If you're attempting to help OP, the thread is almost two years old.
However, if you're just curious about it...
I rarely use reversing entries in real life work. The "reason" for a reversing entry is not to avoid excesses going into the next period. That sounds more like you're trying to describe an adjusting entry, not a reversing entry. (And that only partly explains an adjusting entry.)
Whether they're used in class depends on the class. They would most definitely be learned in an intermediate level class because accountants have to know their purpose.
The point of a reversing entry:
If you accrue something in 2008 and have not paid it yet, then in 2009 when you go to pay it, you'll be paying the entire thing, including both the portion you accrued in 2008 and the portion that belongs in 2009. So you have this issue of what is in what account and bothering with part expense, part payables, etc. A reversing entry relieves that hassle.
A good example of when a reversing entry can come in handy...
Say you have a note payable from Nov 1, 08. It's 6 months. Interest is 100 per month. So at Dec 31, 08 you accrue two months worth of interest, 200, by debiting interest expense and crediting interest payable.

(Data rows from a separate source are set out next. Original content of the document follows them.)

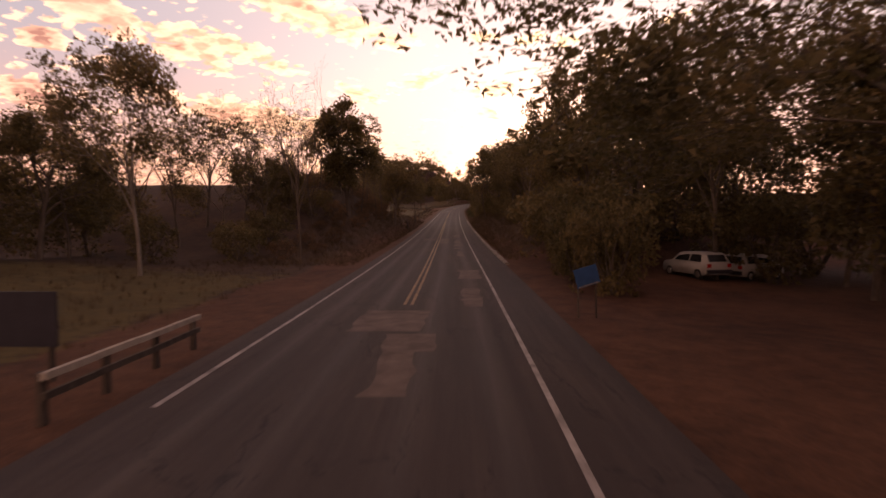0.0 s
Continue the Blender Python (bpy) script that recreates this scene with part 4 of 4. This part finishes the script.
def build_boards():
    b = thing("road_sign", stand(17.6, 6.35, 0.12), heading(17) + 8, "faded blue sign board leaning low on a thin post", "road sign")
    tilt = Matrix.Rotation(radians(-16), 4, "Y")
    sol = Solid()
    sol.box((0, 0, 1.55), (0.78, 0.025, 0.62), tilt)
    plate = part("plate", sol.mesh("plate", BLUE_PAINT), b, "faded blue sign plate")
    sol = Solid()
    sol.box((0, -0.016, 1.27), (0.7, 0.006, 0.035), tilt)
    part("stripe", sol.mesh("stripe", WHITE), plate, "white edge stripe")
    for x in (-0.3, 0.3):
        sol = Solid()
        sol.tube([(x - 0.35, 0.06, -0.3), (x - 0.42, 0.05, 1.75)], [0.035, 0.03], 8)
        part("post", sol.mesh("post", WOOD), b)
    d = thing("bus_shelter_board", stand(11, -7.6), heading(11), "dark painted board panel on posts beside the road", "board")
    sol = Solid()
    sol.box((0, 0, 1.35), (2.2, 0.06, 1.15))
    part("panel", sol.mesh("panel", DARK_PAINT), d, "dark panel")
    for x in (-0.9, 0.9):
        sol = Solid()
        sol.box((x, 0.07, 0.9), (0.09, 0.09, 2.0))
        part("post", sol.mesh("post", WOOD), d)
    r = thing("barrier_rail", stand(10.9, -4.75), heading(11), "low worn wooden guard rail with a pale upper beam", "guard rail")
    for z, t, mat, lab in ((0.80, 0.10, PALE_WOOD, "pale worn upper beam"), (0.48, 0.07, WOOD, "dark lower beam")):
        sol = Solid()
        for k in range(4):
            sol.box((0, -2.55 + 1.31 * k + 0.6, z + 0.008 * (k % 2)), (t, 1.30, 0.12))
        part("beam", sol.mesh("beam", mat), r, lab)
    for y in (-2.5, -0.9, 0.8, 2.5):
        sol = Solid()
        sol.box((-0.1, y, 0.35), (0.1, 0.14, 1.0), None, 0, 0.94)
        part("post", sol.mesh("post", WOOD), r)


build_boards()


# ---- small things on the verge ----
def lump(seed, size, rough, rings=4, sides=7):
    """An uneven closed lump: size is (x, y, z)."""
    rng = random.Random(seed)
    v, f = [(0, 0, 0)], []
    for i in range(1, rings):
        a = math.pi * i / rings
        for j in range(sides):
            b = 2 * math.pi * j / sides
            k = 1 + rng.uniform(-rough, rough)
            v.append((math.sin(a) * math.cos(b) * size[0] / 2 * k, math.sin(a) * math.sin(b) * size[1] / 2 * k, (1 - math.cos(a)) * size[2] / 2 * k))
    v.append((0, 0, size[2]))
    n = len(v) - 1
    for j in range(sides):
        j2 = (j + 1) % sides
        f.append((0, 1 + j2, 1 + j))
        f.append((n, n - sides + j, n - sides + j2))
        for i in range(rings - 2):
            o = 1 + i * sides
            f.append((o + j, o + j2, o + sides + j2, o + sides + j))
    return v, f


def build_litter():
    for i, (s, lat, sx, sy, sz) in enumerate([(169.5, 5.7, 0.30, 0.22, 0.16), (169.5, 6.85, 0.6, 0.4, 0.28), (110, 6.2, 0.25, 0.2, 0.12), (318.6, 6.4, 0.3, 0.25, 0.14)]):
        v, f = lump(40 + i, (sx, sy, sz), 0.28, 5, 9)
        ob = tagged(new("litter_bag", mesh_of("litter_bag", v, f, LITTER)), "crumpled dirty white litter bag on the verge", "litter", "roadside litter")
        ob.matrix_basis = Matrix.Translation(stand(s, lat, 0.01)) @ Matrix.Rotation(i * 1.3, 4, "Z")
    rng = random.Random(77)
    shapes = [mesh_of("stone", *lump(60 + k, (1, 0.8, 0.6), 0.22), STONE) for k in range(4)]
    spots = [(rng.uniform(40, 330), rng.choice((-1, 1)) * rng.uniform(5.6, 7.2), rng.uniform(0.08, 0.24)) for _ in range(110)]
    for s, lat, k in spots:
        ob = tagged(new("stone", rng.choice(shapes)), "small rough brown stone lying on the verge", "stone", "verge stones")
        ob.matrix_basis = Matrix.Translation(stand(s, lat, 0.02)) @ Matrix.Rotation(rng.uniform(0, 6.3), 4, "Z") @ Matrix.Diagonal((k, k, k, 1))
    # broken kerb pieces
    for i, (s, lat, ln, turn) in enumerate([(318.1, 5.75, 0.9, 12), (319.4, 5.9, 0.6, -25), (131.5, 5.7, 0.7, 20), (268.2, 5.6, 0.7, 30), (90.2, 5.75, 0.5, -35)]):
        v, f = lump(90 + i, (0.34, ln, 0.26), 0.16, 4, 8)
        ob = tagged(new("kerb_fragment", mesh_of("kerb_fragment", v, f, CONCRETE)), "broken pale concrete kerb fragment beside the kerb", "kerb fragment", "kerb fragments")
        ob.matrix_basis = Matrix.Translation(stand(s, lat, 0.03)) @ Matrix.Rotation(radians(heading(s) + turn), 4, "Z")
    # forked dry stump and a fallen trunk
    st = thing("stump", stand(96, -6.2, 0.05), 20, "dark forked dead stump standing on the verge", "stump")
    sol = Solid()
    sol.tube([(0, 0, -0.1), (0.03, 0, 0.5), (-0.02, 0, 0.9)], [0.20, 0.15, 0.13], 8)
    sol.tube([(-0.02, 0, 0.85), (-0.16, 0.03, 1.35), (-0.2, 0.0, 1.85)], [0.11, 0.09, 0.05], 7)
    part("trunk", sol.mesh("trunk", WOOD, True), st)
    sol = Solid()
    sol.tube([(0, 0, 0.8), (0.2, 0, 1.15), (0.28, 0.05, 1.6)], [0.09, 0.08, 0.04], 7)
    part("branch", sol.mesh("branch", WOOD, True), st)
    lg = thing("fallen_trunk", stand(338, -10.6), 65, "dry fallen tree trunk lying in the verge grass", "fallen trunk")
    sol = Solid()
    sol.tube([(-1.4, 0, 0.10), (-0.4, 0.06, 0.14), (0.6, -0.03, 0.12), (1.5, 0.1, 0.18)], [0.13, 0.12, 0.1, 0.06], 8)
    part("trunk", sol.mesh("trunk", BARK, True), lg)
    sol = Solid()
    sol.tube([(0.5, 0, 0.15), (0.8, 0.3, 0.4), (0.95, 0.5, 0.75)], [0.05, 0.04, 0.02], 5)
    part("branch", sol.mesh("branch", BARK, True), lg)


build_litter()
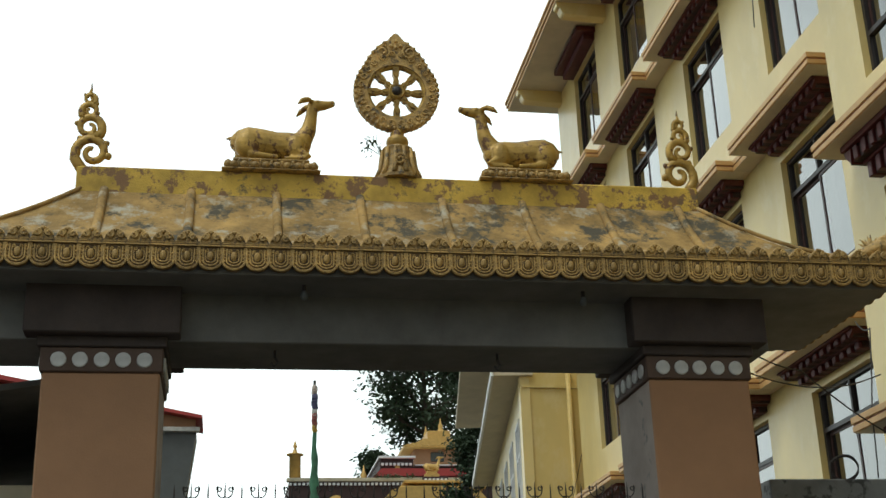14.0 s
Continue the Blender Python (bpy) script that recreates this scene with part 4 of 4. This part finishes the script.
# ---- the temple on the slope, far beyond the gate ----
temple = thing("temple", "far maroon temple with white dentil lines and golden roofs", "temple")
bm = bmesh.new()
box(bm, (2.95, 60, 0), (16, 70, 12.75))
part("wall", bm, CAPITAL, temple)
bm = bmesh.new()
box(bm, (2.85, 59.85, 12.75), (16, 60.2, 12.92), 0, 0.02)
part("cornice", bm, BEIGE, temple)
bm = bmesh.new()
for i in range(60):
    box(bm, (2.98 + i * 0.2, 59.9, 12.58), (3.10 + i * 0.2, 60.05, 12.70))
tagged(part("dentil_row", bm, WHITE, temple), "row of small white blocks", kind="stuff")
bm = bmesh.new()
box(bm, (7.6, 63, 12.7), (9.25, 70, 14.45), 0, 0.02)
box(bm, (9.252, 63.3, 12.7), (12.5, 70, 14.14), 0, 0.02)
part("upper_wall", bm, CAPITAL, temple)
bm = bmesh.new()
for i in range(8):
    box(bm, (7.64 + i * 0.2, 62.9, 14.10), (7.76 + i * 0.2, 63.05, 14.23))
tagged(part("dentil_row", bm, WHITE, temple), "row of small white blocks", kind="stuff")
bm = bmesh.new()
box(bm, (7.5, 62.85, 14.45), (9.35, 70.1, 14.57), 0, 0.02)
box(bm, (9.352, 63.2, 14.14), (12.6, 70.1, 14.21), 0, 0.02)
part("cornice", bm, WHITE, temple)
bm = bmesh.new()
prism(bm, [(7.2, 13.45), (12.6, 13.45), (12.2, 13.82), (7.55, 13.82)], 62.2, 62.9)
part("lean_roof", bm, REDROOF, temple)
bm = bmesh.new()
prism(bm, [(9.0, 15.36), (12.9, 15.36), (12.9, 15.46), (12.0, 15.58), (11.5, 15.80), (10.0, 15.80), (9.6, 15.58), (9.0, 15.46)], 64.5, 69.5)
box(bm, (10.4, 65.5, 15.80), (11.6, 68, 16.45), 0, 0.02)
part("gold_roof", bm, BRIGHTGOLD, temple, "golden upper roof")
bm = bmesh.new()
box(bm, (9.6, 65, 14.2), (12.2, 69.2, 15.37))
part("attic", bm, PILLAR, temple, "brown plastered attic wall")
# dark block painted as the unlit depth of the attic opening
bm = bmesh.new()
box(bm, (10.45, 64.93, 14.72), (11.15, 64.998, 15.18), 0, 0.01)
part("attic_window", bm, BLACK, temple, "dark attic window")
for i in range(20):
    bm = bmesh.new()
    tube(bm, [(9.1 + i * 0.19, 64.46, 15.44), (9.6 + i * 0.14, 65.2, 15.70)], 0.045, 6)
    part("roof_rib", bm, BRIGHTGOLD, temple)
bm = bmesh.new()
lathe(bm, [(0.13, 0), (0.13, 0.03), (0.08, 0.05)], 16)
part("gold_medallion", bm, BRIGHTGOLD, temple, "", Matrix.Translation((8.45, 63.0, 14.0)) @ pose(0, 0, 0, 90))
bm = bmesh.new()
box(bm, (9.2, 59.6, 12.6), (10.4, 60.1, 12.92), 0, 0.02)
part("parapet_block", bm, CAPITAL, temple)
bm = bmesh.new()
for i in range(6):
    box(bm, (9.26 + i * 0.19, 59.52, 12.70), (9.38 + i * 0.19, 59.66, 12.82))
tagged(part("dentil_row", bm, WHITE, temple), "row of small white blocks", kind="stuff")
for x0, x1, z in ((7.9, 11.9, 12.10), (8.1, 11.6, 12.36)):
    bm = bmesh.new()
    box(bm, (x0, 58.2, z), (x1, 59.6, z + 0.14), 0, 0.03)
    part("gold_ledge", bm, BRIGHTGOLD, temple)
for x, z, s in ((11.3, 16.45, 0.85), (10.5, 16.45, 0.45), (6.71, 12.92, 1.0)):
    bm = bmesh.new()
    lathe(bm, [(0.28 * s, 0), (0.30 * s, 0.15 * s), (0.2 * s, 0.3 * s), (0.12 * s, 0.5 * s), (0.16 * s, 0.6 * s), (0.06 * s, 0.8 * s), (0.02, 1.1 * s)], 14)
    part("gold_finial", bm, BRIGHTGOLD, temple, "", pose(x, 62.5 if x < 8 else 66.7, z), smooth=True)
bm = bmesh.new()
prism(bm, [(6.4, 11.0), (12.5, 11.0), (11.8, 11.3), (11.2, 12.0), (8.1, 12.0), (7.4, 11.85), (6.9, 11.3)], 57.0, 59.5)
part("gold_porch_roof", bm, BRIGHTGOLD, temple, "golden porch roof")
bm = bmesh.new()
lathe(bm, [(0.42, 0), (0.42, 0.05), (0.30, 0.08)], 24)
part("gold_medallion", bm, BRIGHTGOLD, temple, "", Matrix.Translation((5.15, 60.0, 11.7)) @ pose(0, 0, 0, 90))
bm = bmesh.new()
lathe(bm, [(0.14, 12.92), (0.14, 13.0), (0.27, 13.02), (0.27, 14.05), (0.40, 14.08), (0.40, 14.12), (0.12, 14.2), (0.06, 14.4), (0.11, 14.5), (0.02, 14.75)], 16)
part("gold_banner", bm, BRIGHTGOLD, temple, "gilded cylindrical banner", pose(3.25, 60.4, 0), smooth=True)

GREENCLOTH = material("green_cloth", (0.06, 0.16, 0.09), 0.8, vary=0.4, scale=4)
REDCLOTH = material("red_cloth", (0.30, 0.10, 0.09), 0.8, vary=0.4, scale=4)
BLUECLOTH = material("slate_cloth", (0.08, 0.08, 0.16), 0.8, vary=0.4, scale=4)
flag = thing("prayer_flag_pole", "tall pole wrapped in faded prayer cloth", "flagpole", matrix=pose(3.1, 45.0, 0))
bm = bmesh.new()
tube(bm, [(0, 0, 0), (0, 0, 13.6)], 0.05, 8)
part("pole", bm, IRON, flag)
for name, m, a, b, r in (("green_cloth", GREENCLOTH, 8.0, 11.8, 0.19), ("yellow_cloth", RIDGE, 11.75, 12.05, 0.11), ("red_cloth", REDCLOTH, 12.0, 12.35, 0.12), ("white_cloth", DISC, 12.33, 12.6, 0.115), ("slate_cloth", BLUECLOTH, 12.58, 13.05, 0.13), ("grey_cloth", PLASTER, 13.03, 13.35, 0.12), ("top_knob", DISC, 13.35, 13.58, 0.05)):
    bm = bmesh.new()
    rings = 12
    tube(bm, [(0.015 * math.sin(i * 1.7), 0.015 * math.cos(i * 2.1), a + (b - a) * i / rings) for i in range(rings + 1)], [r * (0.85 + 0.15 * math.sin(i * 2.3)) * (1.0 if name != "green_cloth" else 1.5 - 1.1 * i / rings) for i in range(rings + 1)], 10)
    part(name, bm, m, flag, smooth=True)

tree(10.95, 72, 0, 25.0, 0.45, (0.3, 0), 11, DARKLEAF, 10, 0.33, 0.9, 5.2, "large dark leafy tree behind the temple", 24, 0.655)
tree(9.55, 50, 0, 13.2, 0.2, (0, 0), 21, DARKLEAF, 13, 0.20, 0.45, 0.85, "dark leafy tree beside the temple", 14, 0.3)

bm = bmesh.new()
box(bm, (9.3, 59.7, 12.92), (10.0, 60.1, 13.08), 0, 0.02)
box(bm, (9.4, 59.75, 13.08), (9.9, 60.05, 13.22), 0, 0.02)
part("roof_plinth", bm, BRIGHTGOLD, temple, "golden plinth")
part("roof_deer", cached(("roof_deer",), deer_bm, [BRIGHTGOLD], True), None, temple, "golden deer figure", pose(9.65, 59.9, 13.22))
tree(8.75, 73.5, 0, 16.8, 0.2, (0, 0), 63, DARKLEAF, 12, 0.3, 0.5, 1.2, "small dark leafy tree behind the temple", 10, 0.75)

pr = random.Random(9)
for x, w in ((7.45, 0.5), (8.75, 0.8)):
    o = thing("roof_plant", "low green plants growing on the temple ledge", "plant", "plants on the temple ledge", matrix=pose(x, 59.95, 12.92))
    me = leaves_mesh([Vector((pr.uniform(-w, w), pr.uniform(-0.08, 0.08), pr.uniform(0.0, 0.16))) for _ in range(40)], pr, 5, 0.12, 0.10)
    me.materials.append(LEAF)
    part("foliage", me, None, o)

# ---- roof things, wires ----
ant = thing("roof_antenna", "small bent metal pole on the roof edge", "antenna", matrix=pose(6.75, 20.1, 16.18))
bm = bmesh.new()
tube(bm, [(0, 0, 0), (0, -0.05, 0.75), (0, -0.35, 1.15)], 0.025, 6)
tube(bm, [(0, 0.1, 0.35), (0, -0.12, 0.65)], 0.015, 6)
part("mast", bm, GREYWALL, ant)
parapet = thing("parapet_end", "yellow parapet end with a maroon and white pattern panel", "parapet")
bm = bmesh.new()
box(bm, (6.44, 12.30, 15.9), (7.12, 12.45, 16.62), 0, 0.01)
box(bm, (6.36, 12.24, 16.60), (7.12, 12.50, 16.72), 0, 0.01)
box(bm, (6.36, 12.50, 16.60), (6.60, 12.95, 16.72), 0, 0.01)
box(bm, (6.34, 12.33, 15.40), (7.12, 12.68, 15.96), 0, 0.01)
part("end_wall", bm, WALL, parapet)
bm = bmesh.new()
box(bm, (6.44, 12.45, 16.235), (6.50, 12.95, 16.60), 0, 0.01)
part("pattern_panel", bm, MAROON, parapet)
for y in (12.58, 12.80):
    bm = bmesh.new()
    lathe(bm, [(0.10, 0), (0.10, 0.012)], 16)
    part("disc", bm, WHITE, parapet, "", Matrix.Translation((6.44, y, 16.42)) @ pose(0, 0, 0, 0, -90))
for pts in (((7.0, 10.9, 16.2), (6.5, 11.9, 14.3), (6.55, 13.2, 12.7), (6.9, 14.3, 10.4)), ((4.62, 10.9, 4.95), (5.6, 11.6, 4.85), (7.05, 12.2, 4.2)), ((6.80, 12.6, 5.7), (6.74, 12.2, 5.5), (6.62, 12.2, 4.6), (6.58, 12.2, 3.9)), ((4.7, 11.6, 5.0), (6.0, 12.4, 4.9), (7.0, 12.6, 5.1)), ((7.4, 26.0, 7.0), (7.2, 27.5, 5.2), (6.9, 27.9, 3.2))):
    bm = bmesh.new()
    P = [Vector(p) for p in pts]
    path = []
    for a, b in zip(P, P[1:]):
        for i in range(8):
            path.append(a.lerp(b, i / 8) - Vector((0, 0, 0.06 * math.sin(math.pi * i / 8))))
    path.append(P[-1])
    tube(bm, path, 0.008, 5)
    tagged(part("cable", bm, IRON, smooth=True), "thin black cable hanging by the facade", "cable", "cables")

# a weed growing by the wheel's pedestal
weed = thing("weed_sprig", "small green weed growing beside the wheel pedestal", "plant", matrix=pose(1.33, GY - 0.02, RZ + 0.30))
bm = bmesh.new()
wr = random.Random(5)
for k in range(7):
    a = wr.uniform(0, math.tau)
    tip = Vector((0.11 * math.cos(a) - 0.03, 0.08 * math.sin(a), wr.uniform(0.02, 0.16)))
    tube(bm, [(0.06, 0, -0.03), tuple(tip * 0.5 + Vector((0, 0, 0.03))), tuple(tip)], [0.004, 0.003, 0.002], 5)
part("stem", bm, LEAF, weed)
wme = leaves_mesh([Vector((wr.uniform(-0.12, 0.05), wr.uniform(-0.05, 0.05), wr.uniform(0.0, 0.16))) for _ in range(14)], wr, 3, 0.05, 0.04)
wme.materials.append(LEAF)
part("leaves", wme, None, weed)

# a coil of cable on the canopy
bm = bmesh.new()
for k in range(4):
    c = [(0.14 * math.cos(i * math.tau / 24 + k), 0.02 * math.sin(i * 0.9 + k), 0.14 + 0.13 * math.sin(i * math.tau / 24 + k) + 0.008 * k) for i in range(25)]
    tube(bm, c, 0.007, 5, cap=False)
coil = part("cable_coil", bm, IRON, None, "", pose(6.35, 12.45, 3.895, 0, 0, -25), smooth=True)
tagged(coil, "coil of black cable lying on the canopy", "cable")

# plain unseen houses added behind and beside close the yard against sky light
for x0, y0, x1, y1, h in ((-16, -18, -11, 9, 3.5), (-11, -18, 26, -12, 6.5)):
    o = thing("added_yard_house", "plain low unseen house added across the yard, blocking sky light", "house", "houses round the yard")
    bm = bmesh.new()
    box(bm, (x0, y0, 0), (x1, y1, h), 0, 0.02)
    part("wall", bm, BEIGE, o)
    bm = bmesh.new()
    box(bm, (x0 - 0.4, y0 - 0.4, h), (x1 + 0.4, y1 + 0.4, h + 0.2), 0, 0.02)
    part("roof", bm, GREYWALL, o)
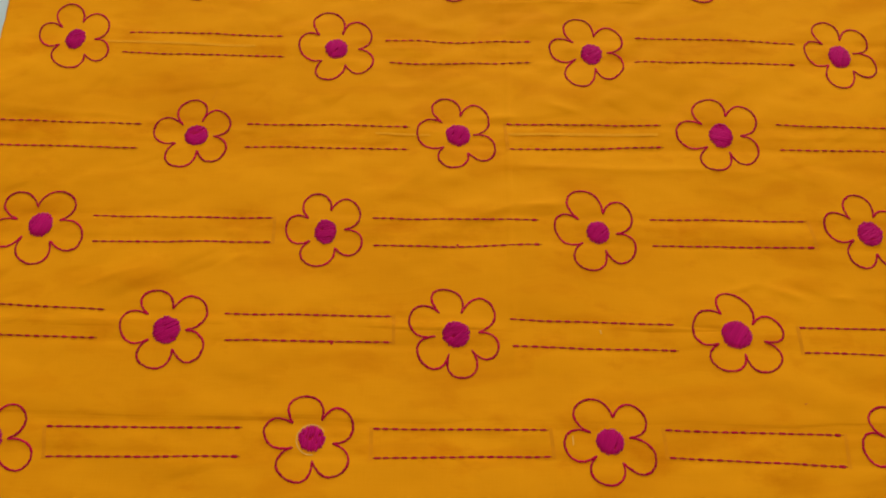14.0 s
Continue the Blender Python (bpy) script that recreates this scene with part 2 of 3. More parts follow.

The note is due May 1, 09. There will be $600 total interest due with the note. $200 of it (from 08) is sitting in the payable account. $400 of it needs expensed in 09. So you have to look up all this crap and know that $200 is in the payable. When the entry is made, $200 has to come out of the payable and $400 charged to interest expense. Right now it's not hard to remember that I stuck $200 into a payable, but in real life we're doing 3 trillion things at once and no one is going to remember that. So we'd constantly be having to stop and figure these things out to make proper entries.
What if instead, I reverse that entry Jan 1, 09? I would debit the interest payable, thereby just wiping it out. I would credit the interest expense $200. That's negative to an expense. (And remember, I just closed the expense to zero at year-end.) When I go to pay the loan, I simply charge the entire thing off to interest expense without having to figure out what was what. But when that is posted, the $600 expense will net against the $200 credit from the reversing entry (which I don't need to remember), and it will net at $400, which is exactly how much expense we need for 09.
If more than one person is involved in the books, then reversing entries really should be done. Especially when the accountant is making adjusting entries and the bookkeeping making daily entries doesn't know the difference. Otherwise, said accountant has to fix it all with more adjusting entries at the end of the year - not much fun really.
But, you can certainly look back at the accounts and see what's there and do the entry without it having been reversed. Nothing wrong with that if you're paying attention.
However... I've always worked for small companies and generally have been the only one doing all the work. I keep folders for each month and when I do something affecting a future month, I make a little note on scrap paper and throw it into the folder for the future month. So when I get there, I know exactly what I did.
I do reverse certain things. It's either because it's just too complicated to not reverse (like when 10 different payables become involved), or usually it's cause it's something the software is going to do (like payroll or invoices) and the software is going to just charge it like normal -- so the reversing entry has to be in place.